• PROVIDED MATERIAL
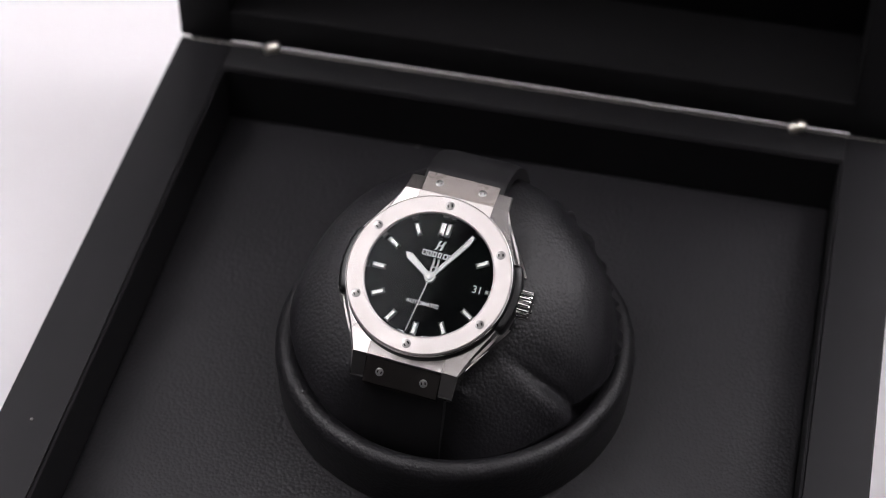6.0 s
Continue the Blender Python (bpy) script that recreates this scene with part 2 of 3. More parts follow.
def build_lamp(centre, places, seat):
    """Rows of small bulbs on an added round softbox; places in millimetres over the watch, all on rays from the seat
    through a plane at height 500.
    """
    k = 2.2
    mid = Vector(centre) * k
    lamp = thing("studio_lamp", "rows of lit bulbs on an added softbox that gives the dial's veil", "studio lamp", group="studio lamps")
    spot = mid * MM + HUB
    face = look(spot, HUB)
    lamp.matrix_basis = face
    back = face.inverted()
    part("housing", turned([(240, 130), (500, 70), (628, 8), (632, -14), (622, -14), (620, 10)], 48), HOUSING, lamp)
    part("diffuser", turned([(619, 5), (619, 3)], 48), VEILGLOW, lamp, "added glowing cloth for the veil, brightest round the middle")
    for cx, ry in places:
        p = back @ (HUB + (Vector(seat) + k * (Vector((cx, ry, 500.0)) - Vector(seat))) * MM)
        bulb = part("bulb", turned([(4.0, 12), (4.0, 0), (3.4, -1.9), (1.8, -3.1), (0.3, -3.4)], 20), BULB, lamp)
        bulb.matrix_basis = Matrix.Translation((p.x, p.y, 0))
    side = 1 if spot.x > 0 else -1
    stand = thing("lamp_stand", "black tubular stand added to carry the unseen softbox", "lamp stand", group="lamp stands")
    base = Vector((spot.x + side * 0.42, spot.y, 0))
    stand.matrix_basis = Matrix.Translation(base)
    part("pole", turned([(9, 0), (9, (spot.z + 0.10) / MM)], 20), HOUSING, stand)
    part("base_plate", turned([(110, 0), (110, 8), (100, 12)], 40), HOUSING, stand)
    part("arm", block((-330 if side > 0 else -9, -9, spot.z / MM + 80), (9 if side > 0 else 330, 9, spot.z / MM + 98), 2), HOUSING, stand)


# ---- the box ----
def build_box():
    box = thing("presentation_box", "open black watch box, gloss lacquer outside, satin rims, leather floor inside", "watch box")
    top = 46
    part("base_panel", block((-99, -95, 0), (99, 91, 8), 0.5), LACQUER, box)
    for name, a, b in (("side_wall", (-99.6, -96, 0.3), (-84.5, 92, top)), ("side_wall", (84.5, -96, 0.3), (99.3, 92, top)),
                       ("front_wall", (-84.5, -96, 0.3), (84.5, -85, top)), ("back_wall", (-84.5, 82, 0.3), (84.5, 92, top))):
        part(name, block(a, b, 0.7, 3), LACQUER, box)
    # satin caps on the rims, proud of the lacquered carcass
    for name, a, b in (("rim_cap", (-99.2, -95.6, top - 0.2), (-84.6, 91.6, top + 0.5)), ("rim_cap", (84.6, -95.6, top - 0.2), (98.9, 91.6, top + 0.5)),
                       ("rim_cap", (-84.6, -95.6, top - 0.2), (84.6, -85.1, top + 0.49)), ("rim_cap", (-84.6, 82.1, top - 0.2), (84.6, 92.3, top + 0.49))):
        part(name, block(a, b, 0.3, 2), SATIN, box)
    for name, a, b in (("wall_lining", (-84.6, -85.2, 8), (-83.6, 82.2, top)), ("wall_lining", (83.6, -85.2, 8), (84.6, 82.2, top)),
                       ("wall_lining", (-83.6, -85.2, 8), (83.6, -84.2, top)), ("wall_lining", (-83.6, 81.2, 8), (83.6, 82.2, top))):
        part(name, block(a, b, 0.2, 1), LINING, box)
    # leather floor with a rounded border and a round opening for the holder
    pad = bmesh.new()
    prof = [(0, 8), (0, 28.4), (0.4, 29.3), (1.2, 29.8), (2.4, 30.0)]
    loops = []
    for inset, z in prof:
        x0, x1, y0, y1 = -83.55 + inset, 83.55 - inset, -84.15 + inset, 81.15 - inset
        loops.append([pad.verts.new((x * MM, y * MM, z * MM)) for x, y in ((x0, y0), (x1, y0), (x1, y1), (x0, y1))])
    for a, b in zip(loops, loops[1:]):
        for i in range(4):
            pad.faces.new((a[i], a[(i + 1) % 4], b[(i + 1) % 4], b[i]))
    pad.faces.new(loops[-1])
    pad.faces.new(loops[0][::-1])
    floor = part("floor_pad", pad, LEATHER, box, "black grained leather floor pad")
    # the holder's wrapped ring
    prof = [(42.2, 29.0), (43.0, 31.0)] + [(40.5 + 3.0 * math.cos(radians(w)), 42.2 + 3.6 * math.sin(radians(w))) for w in range(0, 181, 12)] + [(37.5, 29.0)]
    part("holder_ring", lathe(prof, 128), RIMLEATHER, box, "black leather-wrapped round holder ring", Matrix.Translation((-1.8 * MM, 1.7 * MM, 0)))
    # printed emblem and name on the floor, as plain shapes
    for dx in (-1.55, 1.55):
        part("emblem_stroke", sway(dx, -57.7, 3.4, 0.58, 1.25, 29.9, 30.06), PRINT, floor, "white printed emblem stroke", smooth=False)
    part("emblem_stroke", prism([(-1.6, -58.3), (1.9, -57.6), (1.9, -56.9), (-1.6, -57.6)], 29.9, 30.05), PRINT, floor, smooth=False)
    for i in range(6):
        x = -14.6 + i * 5.2
        part("name_bar", hollow(x, -69.2, (4.2, 3.9, 3.8, 3.4, 4.5, 3.6)[i], 4.6, 0.92, 29.9, 30.06), PRINT, floor, "white printed bar", smooth=False)
    # closing plate on the front rim
    n = 14
    outline = [(14.4 + 5.0 * math.cos(a), -90.5 + 5.0 * math.sin(a)) for a in [math.pi * (i / n - 0.5) for i in range(n + 1)]]
    outline += [(-14.4 + 5.0 * math.cos(a), -90.5 + 5.0 * math.sin(a)) for a in [math.pi * (i / n + 0.5) for i in range(n + 1)]]
    plate = part("closing_plate", prism(outline, 46.3, 47.5, 0.35, 2), CLASPMETAL, box, "satin nickel closing plate with two screws")
    # black rings, bars and a disc on the plate stand for shaded recesses
    for x in (-14.4, 14.4):
        screw = part("screw", turned([(2.6, 47.3), (2.6, 47.65), (2.3, 47.85), (0.5, 47.95)], 32), CLASPMETAL, plate, local=Matrix.Translation((x * MM, -90.5 * MM, 0)))
        part("countersink_shade", lathe([(2.6, 47.3), (2.6, 47.54), (2.78, 47.54), (2.78, 47.3)], 32), RECESS_SHADE, plate, "black ring for the shade in the countersink", Matrix.Translation((x * MM, -90.5 * MM, 0)))
        slot = block((-2.3, -0.3, 47.7), (2.3, 0.3, 47.98))
        bmesh.ops.rotate(slot, cent=(0, 0, 0), matrix=Matrix.Rotation(math.pi / 2 - 0.05, 3, "Z"), verts=slot.verts)
        s = part("screw_slot_shade", slot, RECESS_SHADE, plate, local=Matrix.Translation((x * MM, -90.5 * MM, 0)))
    part("catch_hole_shade", turned([(2.35, 47.4), (2.35, 47.56)], 32), RECESS_SHADE, plate, "black disc for the shade in the round catch hole", Matrix.Translation((-2.4 * MM, -90.3 * MM, 0)))
    # hinge: a thin strip added for the shine along the lid gap, and two knuckles
    strip = block((-98.5, -0.3, -0.2), (98.5, 0.3, 0.0), 0.04, 1)
    part("gap_shine_strip", strip, GAPSHINE, box, "thin tilted metal strip for the shine along the lid gap", pose(0, 91.1 * MM, 46.9 * MM, 45, 0, 0))
    for x in (-73.0, 71.4):
        k = turned([(0.3, -2.3), (1.2, -2.2), (1.8, -1.3), (1.9, -0.4), (1.5, 0.2), (1.75, 0.9), (1.5, 1.7), (0.3, 2.1)], 24)
        knuckle = part("hinge_knuckle", k, BRASS, box, "small bright hinge knuckle", pose(x * MM, 91.6 * MM, 47.0 * MM, 0, 70, 20))
        part("pin_head", turned([(0.3, -1.1), (1.0, -0.8), (1.2, 0), (1.0, 0.8), (0.3, 1.1)], 16), BRASS, knuckle, "", pose((x + 1.2) * MM, 91.2 * MM, 48.4 * MM, 20, 0, 0))
    part("hinge_spine", block((-97, 91.2, 38), (97, 93.6, 45.9), 0.3), LIDSIDE, box, "black strip behind the hinge")
    build_lid(box)
    return box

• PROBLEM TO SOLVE
Return the material line for line, from its beginning to the line that contains "2), HOUSING, stand)", with the pictures left out.

• TASK RESPONSE
6.0 s
Continue the Blender Python (bpy) script that recreates this scene with part 2 of 3. More parts follow.
def build_lamp(centre, places, seat):
    """Rows of small bulbs on an added round softbox; places in millimetres over the watch, all on rays from the seat
    through a plane at height 500.
    """
    k = 2.2
    mid = Vector(centre) * k
    lamp = thing("studio_lamp", "rows of lit bulbs on an added softbox that gives the dial's veil", "studio lamp", group="studio lamps")
    spot = mid * MM + HUB
    face = look(spot, HUB)
    lamp.matrix_basis = face
    back = face.inverted()
    part("housing", turned([(240, 130), (500, 70), (628, 8), (632, -14), (622, -14), (620, 10)], 48), HOUSING, lamp)
    part("diffuser", turned([(619, 5), (619, 3)], 48), VEILGLOW, lamp, "added glowing cloth for the veil, brightest round the middle")
    for cx, ry in places:
        p = back @ (HUB + (Vector(seat) + k * (Vector((cx, ry, 500.0)) - Vector(seat))) * MM)
        bulb = part("bulb", turned([(4.0, 12), (4.0, 0), (3.4, -1.9), (1.8, -3.1), (0.3, -3.4)], 20), BULB, lamp)
        bulb.matrix_basis = Matrix.Translation((p.x, p.y, 0))
    side = 1 if spot.x > 0 else -1
    stand = thing("lamp_stand", "black tubular stand added to carry the unseen softbox", "lamp stand", group="lamp stands")
    base = Vector((spot.x + side * 0.42, spot.y, 0))
    stand.matrix_basis = Matrix.Translation(base)
    part("pole", turned([(9, 0), (9, (spot.z + 0.10) / MM)], 20), HOUSING, stand)
    part("base_plate", turned([(110, 0), (110, 8), (100, 12)], 40), HOUSING, stand)
    part("arm", block((-330 if side > 0 else -9, -9, spot.z / MM + 80), (9 if side > 0 else 330, 9, spot.z / MM + 98), 2), HOUSING, stand)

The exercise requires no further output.